=== WHAT TO PRODUCE ===
Do not carry the pictures over; copy every other part of the entries exactly.

BEGIN DATA SHOWN

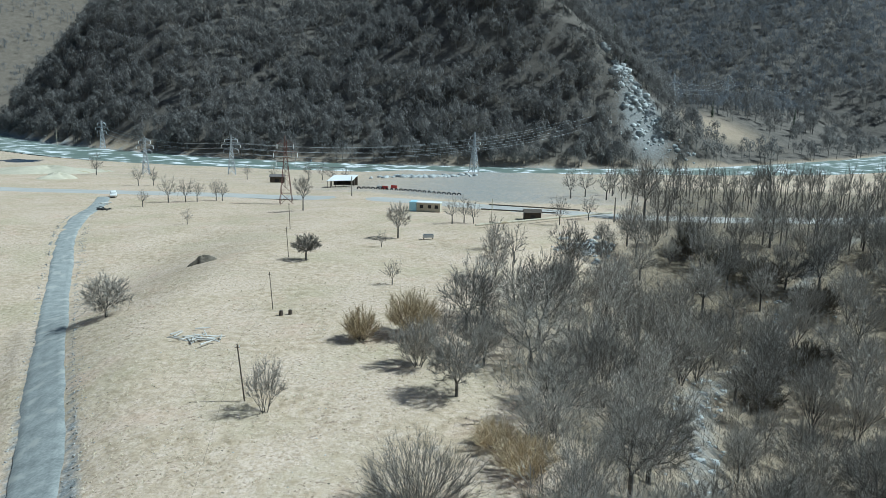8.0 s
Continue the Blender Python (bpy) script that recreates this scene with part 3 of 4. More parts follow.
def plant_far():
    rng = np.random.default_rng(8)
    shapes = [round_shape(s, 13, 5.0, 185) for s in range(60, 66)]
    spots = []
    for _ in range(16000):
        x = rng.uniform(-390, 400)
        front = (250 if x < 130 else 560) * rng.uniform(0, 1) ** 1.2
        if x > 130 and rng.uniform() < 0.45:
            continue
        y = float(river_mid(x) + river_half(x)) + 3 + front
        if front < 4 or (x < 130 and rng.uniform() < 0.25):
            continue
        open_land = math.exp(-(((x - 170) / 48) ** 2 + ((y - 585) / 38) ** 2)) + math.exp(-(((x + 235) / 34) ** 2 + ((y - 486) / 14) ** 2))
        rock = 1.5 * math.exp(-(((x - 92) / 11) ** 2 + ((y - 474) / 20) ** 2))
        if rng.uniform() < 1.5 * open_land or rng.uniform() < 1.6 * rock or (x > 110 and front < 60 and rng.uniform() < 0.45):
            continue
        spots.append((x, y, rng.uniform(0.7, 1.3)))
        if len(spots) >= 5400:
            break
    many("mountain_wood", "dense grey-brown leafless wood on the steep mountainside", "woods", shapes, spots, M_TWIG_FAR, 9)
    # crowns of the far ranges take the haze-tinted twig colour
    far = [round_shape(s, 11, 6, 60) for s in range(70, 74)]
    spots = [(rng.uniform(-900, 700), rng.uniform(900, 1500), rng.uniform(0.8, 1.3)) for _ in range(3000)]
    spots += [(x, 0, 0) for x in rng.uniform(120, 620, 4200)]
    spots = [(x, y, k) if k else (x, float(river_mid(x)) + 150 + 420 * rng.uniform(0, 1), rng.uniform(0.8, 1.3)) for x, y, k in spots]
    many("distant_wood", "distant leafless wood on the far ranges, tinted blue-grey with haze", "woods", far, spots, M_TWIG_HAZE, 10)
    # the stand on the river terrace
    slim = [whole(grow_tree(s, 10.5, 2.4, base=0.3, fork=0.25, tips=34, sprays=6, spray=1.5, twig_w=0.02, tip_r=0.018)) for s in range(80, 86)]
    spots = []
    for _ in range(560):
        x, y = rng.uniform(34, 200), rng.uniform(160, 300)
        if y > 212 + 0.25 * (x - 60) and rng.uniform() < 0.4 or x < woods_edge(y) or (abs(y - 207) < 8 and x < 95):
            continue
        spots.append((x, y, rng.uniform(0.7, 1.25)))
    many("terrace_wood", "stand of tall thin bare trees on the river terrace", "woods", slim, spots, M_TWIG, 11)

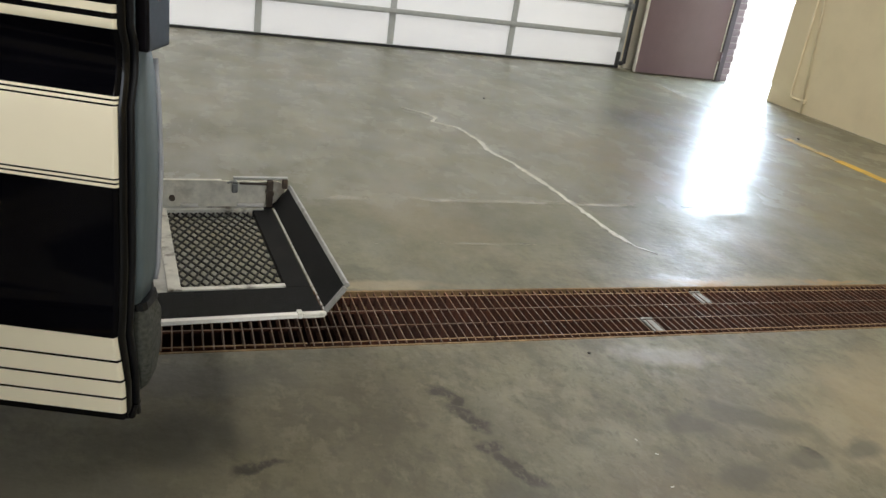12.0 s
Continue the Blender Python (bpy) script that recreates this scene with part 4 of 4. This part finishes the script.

END DATA SHOWN

=== EXERCISE OUTPUT ===
8.0 s
Continue the Blender Python (bpy) script that recreates this scene with part 3 of 4. More parts follow.
def plant_far():
    rng = np.random.default_rng(8)
    shapes = [round_shape(s, 13, 5.0, 185) for s in range(60, 66)]
    spots = []
    for _ in range(16000):
        x = rng.uniform(-390, 400)
        front = (250 if x < 130 else 560) * rng.uniform(0, 1) ** 1.2
        if x > 130 and rng.uniform() < 0.45:
            continue
        y = float(river_mid(x) + river_half(x)) + 3 + front
        if front < 4 or (x < 130 and rng.uniform() < 0.25):
            continue
        open_land = math.exp(-(((x - 170) / 48) ** 2 + ((y - 585) / 38) ** 2)) + math.exp(-(((x + 235) / 34) ** 2 + ((y - 486) / 14) ** 2))
        rock = 1.5 * math.exp(-(((x - 92) / 11) ** 2 + ((y - 474) / 20) ** 2))
        if rng.uniform() < 1.5 * open_land or rng.uniform() < 1.6 * rock or (x > 110 and front < 60 and rng.uniform() < 0.45):
            continue
        spots.append((x, y, rng.uniform(0.7, 1.3)))
        if len(spots) >= 5400:
            break
    many("mountain_wood", "dense grey-brown leafless wood on the steep mountainside", "woods", shapes, spots, M_TWIG_FAR, 9)
    # crowns of the far ranges take the haze-tinted twig colour
    far = [round_shape(s, 11, 6, 60) for s in range(70, 74)]
    spots = [(rng.uniform(-900, 700), rng.uniform(900, 1500), rng.uniform(0.8, 1.3)) for _ in range(3000)]
    spots += [(x, 0, 0) for x in rng.uniform(120, 620, 4200)]
    spots = [(x, y, k) if k else (x, float(river_mid(x)) + 150 + 420 * rng.uniform(0, 1), rng.uniform(0.8, 1.3)) for x, y, k in spots]
    many("distant_wood", "distant leafless wood on the far ranges, tinted blue-grey with haze", "woods", far, spots, M_TWIG_HAZE, 10)
    # the stand on the river terrace
    slim = [whole(grow_tree(s, 10.5, 2.4, base=0.3, fork=0.25, tips=34, sprays=6, spray=1.5, twig_w=0.02, tip_r=0.018)) for s in range(80, 86)]
    spots = []
    for _ in range(560):
        x, y = rng.uniform(34, 200), rng.uniform(160, 300)
        if y > 212 + 0.25 * (x - 60) and rng.uniform() < 0.4 or x < woods_edge(y) or (abs(y - 207) < 8 and x < 95):
            continue
        spots.append((x, y, rng.uniform(0.7, 1.25)))
    many("terrace_wood", "stand of tall thin bare trees on the river terrace", "woods", slim, spots, M_TWIG, 11)

12.0 s
Continue the Blender Python (bpy) script that recreates this scene with part 4 of 4. This part finishes the script.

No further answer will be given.